## Begin Record excerpts
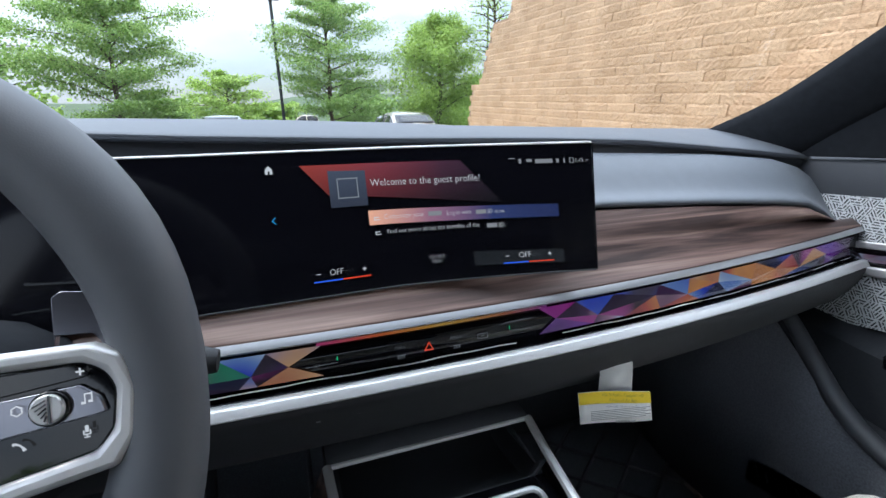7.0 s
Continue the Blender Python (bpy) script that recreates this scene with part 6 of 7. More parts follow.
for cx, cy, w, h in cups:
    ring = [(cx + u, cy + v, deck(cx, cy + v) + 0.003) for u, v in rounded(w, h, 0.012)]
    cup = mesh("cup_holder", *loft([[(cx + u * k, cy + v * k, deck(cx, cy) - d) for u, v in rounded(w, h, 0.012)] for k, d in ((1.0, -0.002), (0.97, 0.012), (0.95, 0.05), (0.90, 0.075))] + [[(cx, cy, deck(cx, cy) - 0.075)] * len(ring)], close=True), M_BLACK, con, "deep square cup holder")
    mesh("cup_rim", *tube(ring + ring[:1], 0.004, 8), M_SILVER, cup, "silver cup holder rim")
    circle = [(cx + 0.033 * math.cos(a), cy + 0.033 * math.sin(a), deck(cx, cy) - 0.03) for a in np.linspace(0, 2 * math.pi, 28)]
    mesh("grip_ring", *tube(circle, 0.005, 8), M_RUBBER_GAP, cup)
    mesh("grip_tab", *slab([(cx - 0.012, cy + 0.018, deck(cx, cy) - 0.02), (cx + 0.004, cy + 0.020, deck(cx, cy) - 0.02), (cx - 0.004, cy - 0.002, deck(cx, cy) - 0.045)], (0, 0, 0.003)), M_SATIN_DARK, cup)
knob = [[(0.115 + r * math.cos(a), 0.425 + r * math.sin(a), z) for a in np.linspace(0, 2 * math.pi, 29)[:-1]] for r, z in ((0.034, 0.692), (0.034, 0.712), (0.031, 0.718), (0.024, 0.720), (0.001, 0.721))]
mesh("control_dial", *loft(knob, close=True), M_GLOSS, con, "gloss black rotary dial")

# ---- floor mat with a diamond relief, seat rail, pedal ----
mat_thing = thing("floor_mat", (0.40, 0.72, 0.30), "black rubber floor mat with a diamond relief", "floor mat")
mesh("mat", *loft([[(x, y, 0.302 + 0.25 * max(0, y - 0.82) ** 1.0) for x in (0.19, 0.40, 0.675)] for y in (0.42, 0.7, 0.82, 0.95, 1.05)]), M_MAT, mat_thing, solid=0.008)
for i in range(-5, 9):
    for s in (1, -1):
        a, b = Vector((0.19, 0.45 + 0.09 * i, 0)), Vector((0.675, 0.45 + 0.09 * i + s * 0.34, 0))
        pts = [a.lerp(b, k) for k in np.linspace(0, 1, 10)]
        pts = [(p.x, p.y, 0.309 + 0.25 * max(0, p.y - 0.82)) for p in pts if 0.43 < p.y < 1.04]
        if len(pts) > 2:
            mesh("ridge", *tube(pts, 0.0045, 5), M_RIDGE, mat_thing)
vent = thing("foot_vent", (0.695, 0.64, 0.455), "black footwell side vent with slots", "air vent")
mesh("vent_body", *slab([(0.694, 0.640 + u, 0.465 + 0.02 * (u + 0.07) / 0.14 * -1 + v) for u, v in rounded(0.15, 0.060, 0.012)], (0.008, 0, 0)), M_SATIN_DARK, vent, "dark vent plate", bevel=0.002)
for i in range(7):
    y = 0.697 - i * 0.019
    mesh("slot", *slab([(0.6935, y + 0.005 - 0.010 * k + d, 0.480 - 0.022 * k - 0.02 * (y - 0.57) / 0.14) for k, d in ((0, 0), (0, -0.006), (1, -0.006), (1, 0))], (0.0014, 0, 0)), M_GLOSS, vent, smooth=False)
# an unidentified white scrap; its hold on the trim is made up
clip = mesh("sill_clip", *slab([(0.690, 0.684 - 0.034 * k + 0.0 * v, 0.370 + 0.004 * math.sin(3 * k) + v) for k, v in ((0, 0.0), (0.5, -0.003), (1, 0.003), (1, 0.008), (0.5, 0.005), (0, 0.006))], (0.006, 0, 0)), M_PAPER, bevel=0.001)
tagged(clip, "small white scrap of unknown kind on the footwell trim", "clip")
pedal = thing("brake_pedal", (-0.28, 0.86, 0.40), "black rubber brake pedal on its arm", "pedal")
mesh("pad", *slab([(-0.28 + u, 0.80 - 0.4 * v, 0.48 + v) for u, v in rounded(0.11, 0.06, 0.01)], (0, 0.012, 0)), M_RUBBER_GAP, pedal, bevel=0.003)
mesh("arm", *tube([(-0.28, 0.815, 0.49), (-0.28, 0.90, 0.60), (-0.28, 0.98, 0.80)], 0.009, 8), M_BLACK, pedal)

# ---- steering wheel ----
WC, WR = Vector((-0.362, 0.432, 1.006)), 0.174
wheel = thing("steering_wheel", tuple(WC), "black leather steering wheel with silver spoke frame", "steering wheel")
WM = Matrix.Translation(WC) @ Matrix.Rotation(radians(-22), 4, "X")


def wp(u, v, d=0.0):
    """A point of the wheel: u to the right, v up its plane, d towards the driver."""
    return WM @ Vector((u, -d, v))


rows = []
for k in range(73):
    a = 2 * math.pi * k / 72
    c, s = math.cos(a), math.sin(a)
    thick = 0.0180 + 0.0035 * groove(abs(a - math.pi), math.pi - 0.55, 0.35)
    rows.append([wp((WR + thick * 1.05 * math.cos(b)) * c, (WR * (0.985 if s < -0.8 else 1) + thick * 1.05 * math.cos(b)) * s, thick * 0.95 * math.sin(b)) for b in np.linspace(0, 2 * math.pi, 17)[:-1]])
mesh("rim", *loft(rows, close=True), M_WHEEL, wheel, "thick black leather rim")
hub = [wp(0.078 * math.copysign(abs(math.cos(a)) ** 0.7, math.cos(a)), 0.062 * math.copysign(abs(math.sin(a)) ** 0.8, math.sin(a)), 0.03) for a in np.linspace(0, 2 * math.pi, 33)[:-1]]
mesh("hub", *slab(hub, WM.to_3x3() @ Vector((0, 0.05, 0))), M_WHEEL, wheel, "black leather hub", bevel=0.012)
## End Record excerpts
## Begin Record excerpts
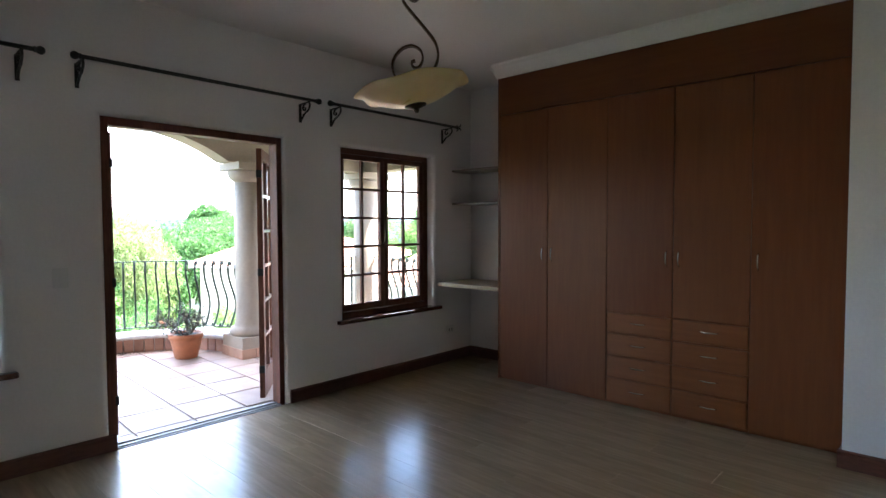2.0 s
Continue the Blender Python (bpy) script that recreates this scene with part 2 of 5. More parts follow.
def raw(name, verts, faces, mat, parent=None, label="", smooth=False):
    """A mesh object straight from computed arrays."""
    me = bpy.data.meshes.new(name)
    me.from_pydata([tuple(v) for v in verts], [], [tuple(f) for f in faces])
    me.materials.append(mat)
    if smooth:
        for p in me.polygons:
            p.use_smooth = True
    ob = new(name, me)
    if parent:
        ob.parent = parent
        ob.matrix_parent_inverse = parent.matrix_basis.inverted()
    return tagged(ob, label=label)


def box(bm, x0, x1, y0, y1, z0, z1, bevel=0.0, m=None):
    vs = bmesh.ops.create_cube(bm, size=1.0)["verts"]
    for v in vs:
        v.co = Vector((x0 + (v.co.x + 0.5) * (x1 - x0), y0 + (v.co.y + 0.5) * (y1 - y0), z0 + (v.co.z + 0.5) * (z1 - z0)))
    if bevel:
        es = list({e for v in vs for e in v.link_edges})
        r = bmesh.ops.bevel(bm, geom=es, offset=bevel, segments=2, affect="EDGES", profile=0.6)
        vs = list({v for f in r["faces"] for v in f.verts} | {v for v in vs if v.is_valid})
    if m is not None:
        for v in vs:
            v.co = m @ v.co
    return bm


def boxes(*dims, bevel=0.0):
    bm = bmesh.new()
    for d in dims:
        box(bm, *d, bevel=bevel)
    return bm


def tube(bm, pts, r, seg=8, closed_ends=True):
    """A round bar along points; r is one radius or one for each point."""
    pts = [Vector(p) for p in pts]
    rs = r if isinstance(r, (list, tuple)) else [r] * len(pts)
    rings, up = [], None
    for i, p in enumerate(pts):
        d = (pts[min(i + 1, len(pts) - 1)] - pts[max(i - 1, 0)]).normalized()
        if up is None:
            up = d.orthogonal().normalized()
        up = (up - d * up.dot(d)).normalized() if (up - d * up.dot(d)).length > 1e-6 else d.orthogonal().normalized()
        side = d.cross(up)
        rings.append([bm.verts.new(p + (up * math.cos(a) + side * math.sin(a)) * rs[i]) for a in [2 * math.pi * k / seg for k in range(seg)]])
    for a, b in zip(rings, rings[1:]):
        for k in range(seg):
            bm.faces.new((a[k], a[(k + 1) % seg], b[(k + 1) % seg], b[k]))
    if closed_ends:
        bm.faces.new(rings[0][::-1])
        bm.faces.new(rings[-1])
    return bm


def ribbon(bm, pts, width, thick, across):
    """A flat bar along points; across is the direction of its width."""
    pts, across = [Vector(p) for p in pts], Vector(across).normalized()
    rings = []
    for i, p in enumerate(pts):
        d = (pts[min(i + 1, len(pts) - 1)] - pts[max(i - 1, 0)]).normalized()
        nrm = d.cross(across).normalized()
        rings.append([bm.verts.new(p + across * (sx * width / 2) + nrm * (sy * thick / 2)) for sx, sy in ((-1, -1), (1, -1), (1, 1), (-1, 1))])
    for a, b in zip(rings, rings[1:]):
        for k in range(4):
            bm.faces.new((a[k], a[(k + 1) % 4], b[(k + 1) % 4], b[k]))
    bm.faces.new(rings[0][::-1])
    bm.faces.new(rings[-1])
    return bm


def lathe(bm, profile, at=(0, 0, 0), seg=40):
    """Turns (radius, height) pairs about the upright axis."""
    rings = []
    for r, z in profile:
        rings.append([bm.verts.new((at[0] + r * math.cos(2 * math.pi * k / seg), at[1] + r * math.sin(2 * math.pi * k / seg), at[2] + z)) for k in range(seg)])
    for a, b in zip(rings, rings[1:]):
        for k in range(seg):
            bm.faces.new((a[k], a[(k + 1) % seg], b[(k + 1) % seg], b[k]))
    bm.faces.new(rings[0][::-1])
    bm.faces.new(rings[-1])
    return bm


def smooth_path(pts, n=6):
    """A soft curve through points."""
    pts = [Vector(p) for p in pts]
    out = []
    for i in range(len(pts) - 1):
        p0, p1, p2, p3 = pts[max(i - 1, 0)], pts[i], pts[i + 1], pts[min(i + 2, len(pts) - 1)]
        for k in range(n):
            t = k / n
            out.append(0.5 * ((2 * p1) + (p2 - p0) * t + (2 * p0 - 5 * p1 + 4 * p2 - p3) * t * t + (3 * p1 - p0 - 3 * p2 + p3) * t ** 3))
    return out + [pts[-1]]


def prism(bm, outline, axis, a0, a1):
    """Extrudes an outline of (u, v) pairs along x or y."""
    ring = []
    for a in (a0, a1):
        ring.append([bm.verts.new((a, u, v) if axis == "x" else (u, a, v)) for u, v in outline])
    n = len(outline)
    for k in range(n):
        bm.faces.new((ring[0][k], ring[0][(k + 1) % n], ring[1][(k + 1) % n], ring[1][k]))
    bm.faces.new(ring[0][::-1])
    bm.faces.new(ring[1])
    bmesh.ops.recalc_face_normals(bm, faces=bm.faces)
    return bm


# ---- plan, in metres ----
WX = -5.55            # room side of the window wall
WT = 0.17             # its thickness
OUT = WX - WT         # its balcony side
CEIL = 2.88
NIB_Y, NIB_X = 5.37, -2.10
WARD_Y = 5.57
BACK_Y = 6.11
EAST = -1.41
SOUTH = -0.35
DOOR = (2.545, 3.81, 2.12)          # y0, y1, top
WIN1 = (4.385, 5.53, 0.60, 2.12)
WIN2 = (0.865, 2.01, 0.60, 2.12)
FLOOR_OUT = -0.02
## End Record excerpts
What to do:
Your task is to output exactly the lines from the one with "5. More parts follow." through the one with "return tagged(ob, label=label)", counting both ends.

Answer to this problem:
Continue the Blender Python (bpy) script that recreates this scene with part 2 of 5. More parts follow.
def raw(name, verts, faces, mat, parent=None, label="", smooth=False):
    """A mesh object straight from computed arrays."""
    me = bpy.data.meshes.new(name)
    me.from_pydata([tuple(v) for v in verts], [], [tuple(f) for f in faces])
    me.materials.append(mat)
    if smooth:
        for p in me.polygons:
            p.use_smooth = True
    ob = new(name, me)
    if parent:
        ob.parent = parent
        ob.matrix_parent_inverse = parent.matrix_basis.inverted()
    return tagged(ob, label=label)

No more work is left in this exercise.